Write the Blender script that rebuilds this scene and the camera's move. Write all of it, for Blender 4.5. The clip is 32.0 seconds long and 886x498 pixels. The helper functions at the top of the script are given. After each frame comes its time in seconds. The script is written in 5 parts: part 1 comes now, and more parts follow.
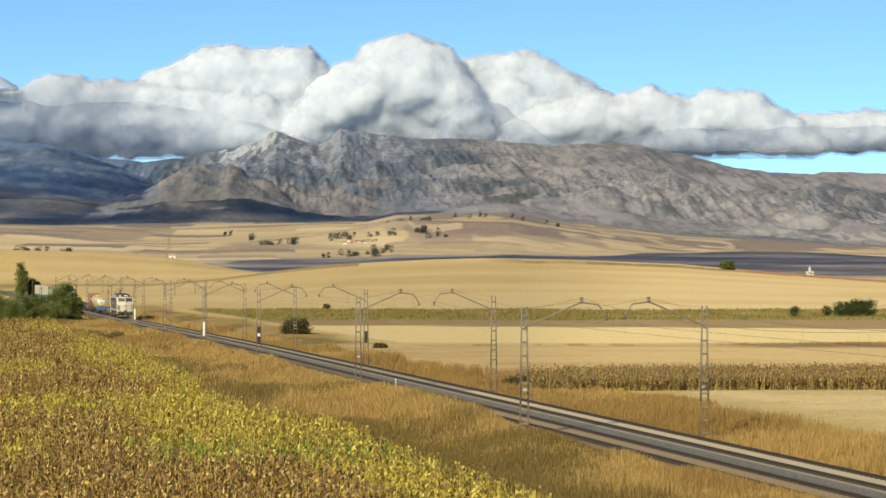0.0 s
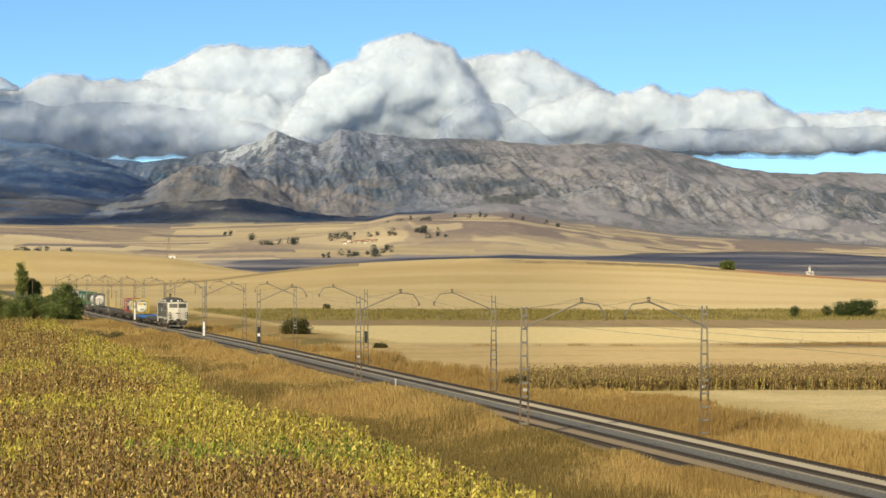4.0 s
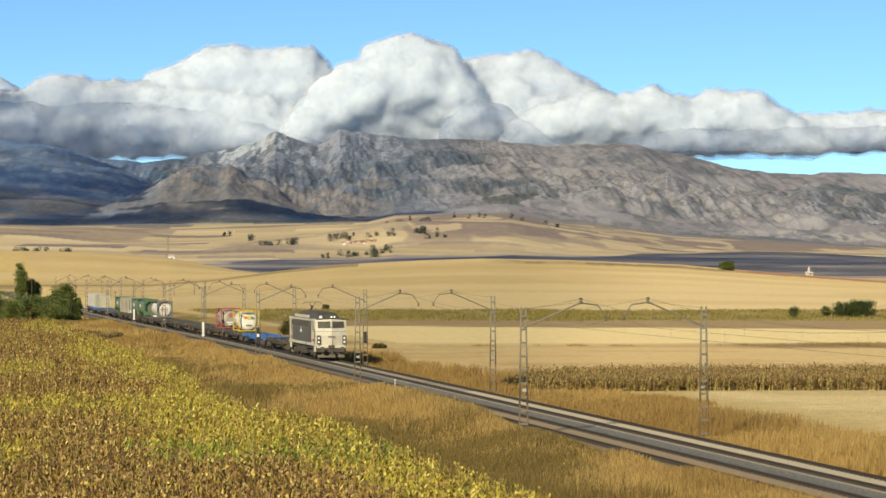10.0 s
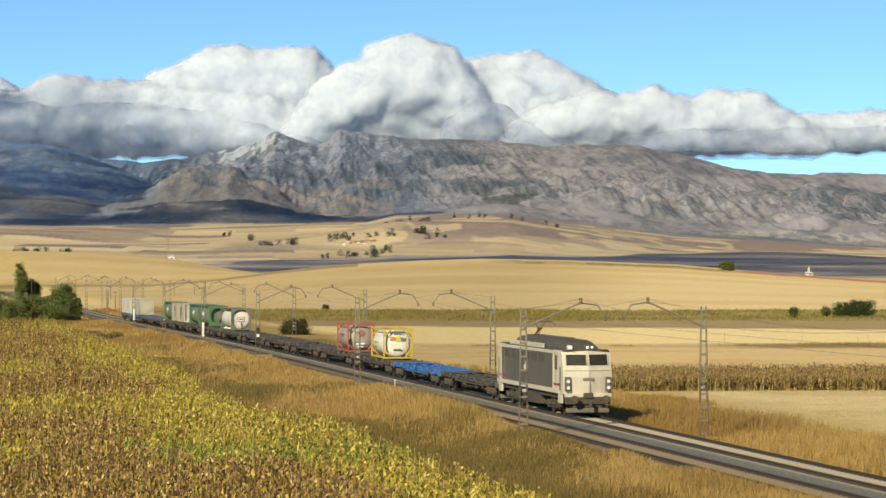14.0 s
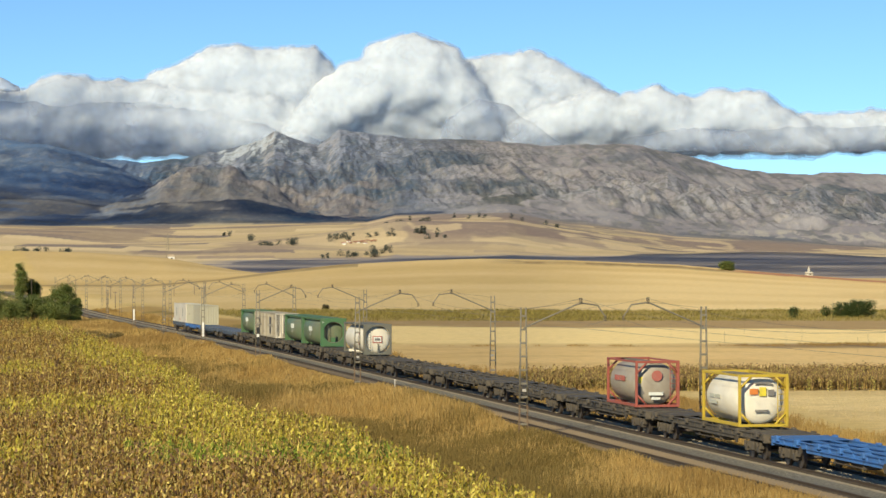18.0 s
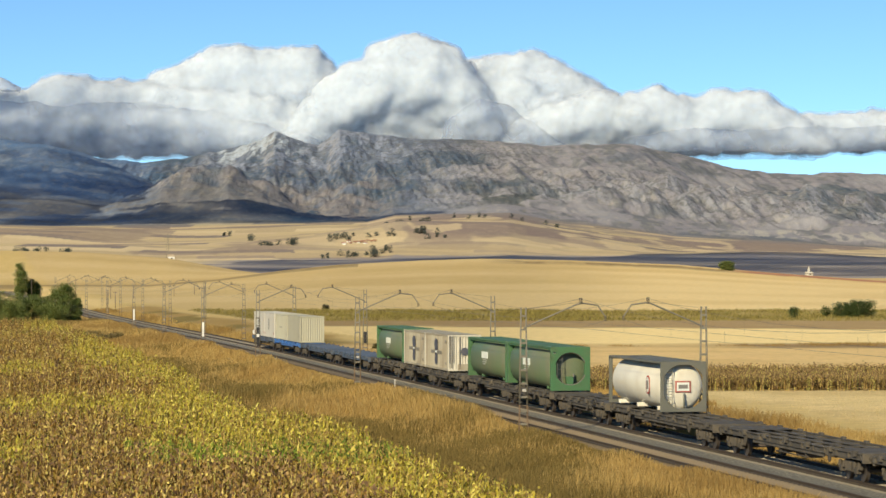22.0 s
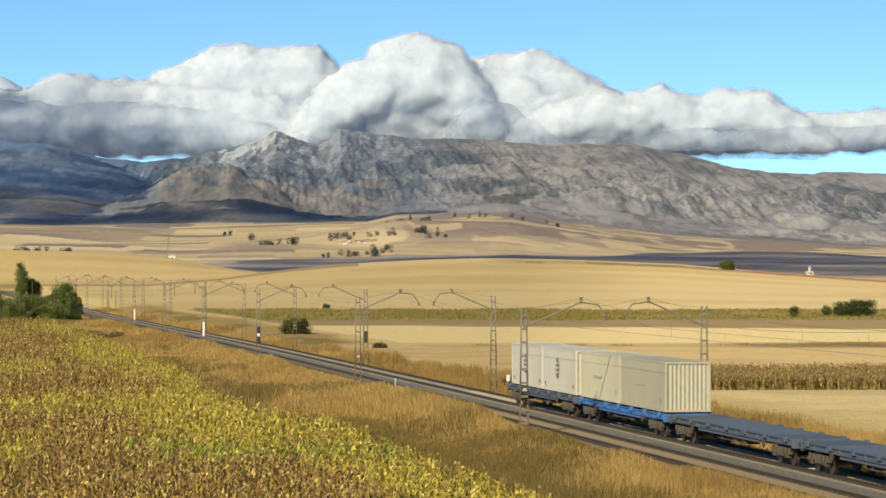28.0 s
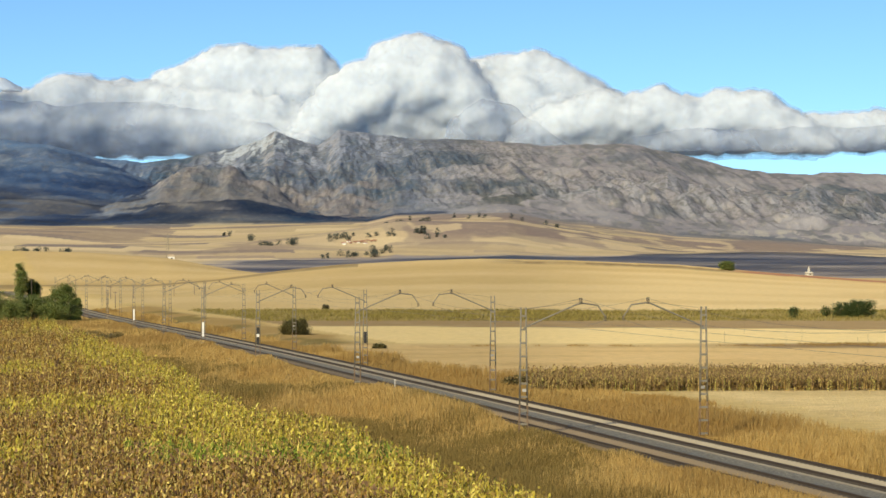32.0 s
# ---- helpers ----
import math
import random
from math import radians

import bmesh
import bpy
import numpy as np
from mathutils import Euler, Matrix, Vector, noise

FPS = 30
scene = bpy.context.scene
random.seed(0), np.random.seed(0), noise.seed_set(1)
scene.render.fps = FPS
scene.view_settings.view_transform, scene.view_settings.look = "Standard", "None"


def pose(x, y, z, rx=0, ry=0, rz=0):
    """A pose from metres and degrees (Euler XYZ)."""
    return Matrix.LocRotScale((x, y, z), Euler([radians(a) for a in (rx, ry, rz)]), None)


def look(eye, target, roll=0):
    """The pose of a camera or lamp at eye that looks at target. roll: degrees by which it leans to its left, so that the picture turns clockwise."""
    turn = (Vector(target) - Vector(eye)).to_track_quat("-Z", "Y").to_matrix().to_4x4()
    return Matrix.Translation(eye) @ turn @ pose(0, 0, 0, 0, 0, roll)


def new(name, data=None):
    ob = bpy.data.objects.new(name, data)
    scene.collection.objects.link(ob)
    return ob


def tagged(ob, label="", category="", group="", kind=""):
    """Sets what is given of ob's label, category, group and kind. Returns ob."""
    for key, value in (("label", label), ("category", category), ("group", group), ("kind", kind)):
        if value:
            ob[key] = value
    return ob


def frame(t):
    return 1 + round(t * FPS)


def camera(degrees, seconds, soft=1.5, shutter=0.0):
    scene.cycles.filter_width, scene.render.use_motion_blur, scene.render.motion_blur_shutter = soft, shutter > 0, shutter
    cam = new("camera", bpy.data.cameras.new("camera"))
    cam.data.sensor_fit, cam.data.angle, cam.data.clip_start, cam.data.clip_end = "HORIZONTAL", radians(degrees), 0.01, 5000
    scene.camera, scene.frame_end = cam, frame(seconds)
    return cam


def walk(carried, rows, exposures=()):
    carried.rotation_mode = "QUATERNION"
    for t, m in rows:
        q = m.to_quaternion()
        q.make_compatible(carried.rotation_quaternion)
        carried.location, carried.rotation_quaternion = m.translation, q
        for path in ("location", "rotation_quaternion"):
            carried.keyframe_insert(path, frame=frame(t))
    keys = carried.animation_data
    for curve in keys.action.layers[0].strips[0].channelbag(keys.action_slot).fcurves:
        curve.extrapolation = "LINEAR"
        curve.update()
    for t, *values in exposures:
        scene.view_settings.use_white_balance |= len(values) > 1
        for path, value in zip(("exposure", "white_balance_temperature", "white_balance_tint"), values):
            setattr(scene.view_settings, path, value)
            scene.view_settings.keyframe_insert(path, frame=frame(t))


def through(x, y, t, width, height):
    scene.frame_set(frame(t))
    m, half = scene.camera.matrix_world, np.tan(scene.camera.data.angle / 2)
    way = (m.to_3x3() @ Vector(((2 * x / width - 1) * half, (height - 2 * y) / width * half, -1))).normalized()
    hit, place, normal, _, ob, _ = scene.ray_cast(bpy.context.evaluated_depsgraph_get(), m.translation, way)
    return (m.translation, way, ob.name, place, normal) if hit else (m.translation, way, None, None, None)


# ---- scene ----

# camera: a tripod on the bank, long lens, with the small shakes of the wind
TH, FOV, EYE_Z = 0.1955, 18.59, 8.66
CT, ST = math.cos(TH), math.sin(TH)
cam = camera(FOV, 32.0, soft=1.5)


def aim(right, down):
    """The camera's pose, with the picture shifted a little."""
    return pose(0, 0, EYE_Z, 90.38 + 0.01196 * down, 0, 0.01196 * right)


walk(cam, [(t, aim(dx, dy)) for t, dx, dy in (
    (0.0, 1.5, -1.0), (8.0, 1.0, -0.6), (9.5, 0.3, -0.3), (13.0, 0, 0), (20.0, 0, 0), (23.4, 0.2, 0), (24.0, 1.6, -3.0),
    (25.0, 1.5, -3.0), (25.6, 0.3, -1.2), (27.5, 0, 0), (28.0, 1.0, -1.0), (29.0, 1.0, -1.2), (30.0, 0, -0.8),
    (30.5, 2.6, -3.8), (31.0, 0.8, -1.4), (31.5, -2.4, 5.0), (32.0, 0, 0))])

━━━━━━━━

_GIVEN TASK_. Copy the whole of the material above exactly, but not its images.

_EXERCISE RESPONSE_.
Write the Blender script that rebuilds this scene and the camera's move. Write all of it, for Blender 4.5. The clip is 32.0 seconds long and 886x498 pixels. The helper functions at the top of the script are given. After each frame comes its time in seconds. The script is written in 5 parts: part 1 comes now, and more parts follow.
0.0 s
4.0 s
10.0 s
14.0 s
18.0 s
22.0 s
28.0 s
32.0 s
# ---- helpers ----
import math
import random
from math import radians

import bmesh
import bpy
import numpy as np
from mathutils import Euler, Matrix, Vector, noise

FPS = 30
scene = bpy.context.scene
random.seed(0), np.random.seed(0), noise.seed_set(1)
scene.render.fps = FPS
scene.view_settings.view_transform, scene.view_settings.look = "Standard", "None"


def pose(x, y, z, rx=0, ry=0, rz=0):
    """A pose from metres and degrees (Euler XYZ)."""
    return Matrix.LocRotScale((x, y, z), Euler([radians(a) for a in (rx, ry, rz)]), None)


def look(eye, target, roll=0):
    """The pose of a camera or lamp at eye that looks at target. roll: degrees by which it leans to its left, so that the picture turns clockwise."""
    turn = (Vector(target) - Vector(eye)).to_track_quat("-Z", "Y").to_matrix().to_4x4()
    return Matrix.Translation(eye) @ turn @ pose(0, 0, 0, 0, 0, roll)


def new(name, data=None):
    ob = bpy.data.objects.new(name, data)
    scene.collection.objects.link(ob)
    return ob


def tagged(ob, label="", category="", group="", kind=""):
    """Sets what is given of ob's label, category, group and kind. Returns ob."""
    for key, value in (("label", label), ("category", category), ("group", group), ("kind", kind)):
        if value:
            ob[key] = value
    return ob


def frame(t):
    return 1 + round(t * FPS)


def camera(degrees, seconds, soft=1.5, shutter=0.0):
    scene.cycles.filter_width, scene.render.use_motion_blur, scene.render.motion_blur_shutter = soft, shutter > 0, shutter
    cam = new("camera", bpy.data.cameras.new("camera"))
    cam.data.sensor_fit, cam.data.angle, cam.data.clip_start, cam.data.clip_end = "HORIZONTAL", radians(degrees), 0.01, 5000
    scene.camera, scene.frame_end = cam, frame(seconds)
    return cam


def walk(carried, rows, exposures=()):
    carried.rotation_mode = "QUATERNION"
    for t, m in rows:
        q = m.to_quaternion()
        q.make_compatible(carried.rotation_quaternion)
        carried.location, carried.rotation_quaternion = m.translation, q
        for path in ("location", "rotation_quaternion"):
            carried.keyframe_insert(path, frame=frame(t))
    keys = carried.animation_data
    for curve in keys.action.layers[0].strips[0].channelbag(keys.action_slot).fcurves:
        curve.extrapolation = "LINEAR"
        curve.update()
    for t, *values in exposures:
        scene.view_settings.use_white_balance |= len(values) > 1
        for path, value in zip(("exposure", "white_balance_temperature", "white_balance_tint"), values):
            setattr(scene.view_settings, path, value)
            scene.view_settings.keyframe_insert(path, frame=frame(t))


def through(x, y, t, width, height):
    scene.frame_set(frame(t))
    m, half = scene.camera.matrix_world, np.tan(scene.camera.data.angle / 2)
    way = (m.to_3x3() @ Vector(((2 * x / width - 1) * half, (height - 2 * y) / width * half, -1))).normalized()
    hit, place, normal, _, ob, _ = scene.ray_cast(bpy.context.evaluated_depsgraph_get(), m.translation, way)
    return (m.translation, way, ob.name, place, normal) if hit else (m.translation, way, None, None, None)


# ---- scene ----

# camera: a tripod on the bank, long lens, with the small shakes of the wind
TH, FOV, EYE_Z = 0.1955, 18.59, 8.66
CT, ST = math.cos(TH), math.sin(TH)
cam = camera(FOV, 32.0, soft=1.5)


def aim(right, down):
    """The camera's pose, with the picture shifted a little."""
    return pose(0, 0, EYE_Z, 90.38 + 0.01196 * down, 0, 0.01196 * right)


walk(cam, [(t, aim(dx, dy)) for t, dx, dy in (
    (0.0, 1.5, -1.0), (8.0, 1.0, -0.6), (9.5, 0.3, -0.3), (13.0, 0, 0), (20.0, 0, 0), (23.4, 0.2, 0), (24.0, 1.6, -3.0),
    (25.0, 1.5, -3.0), (25.6, 0.3, -1.2), (27.5, 0, 0), (28.0, 1.0, -1.0), (29.0, 1.0, -1.2), (30.0, 0, -0.8),
    (30.5, 2.6, -3.8), (31.0, 0.8, -1.4), (31.5, -2.4, 5.0), (32.0, 0, 0))])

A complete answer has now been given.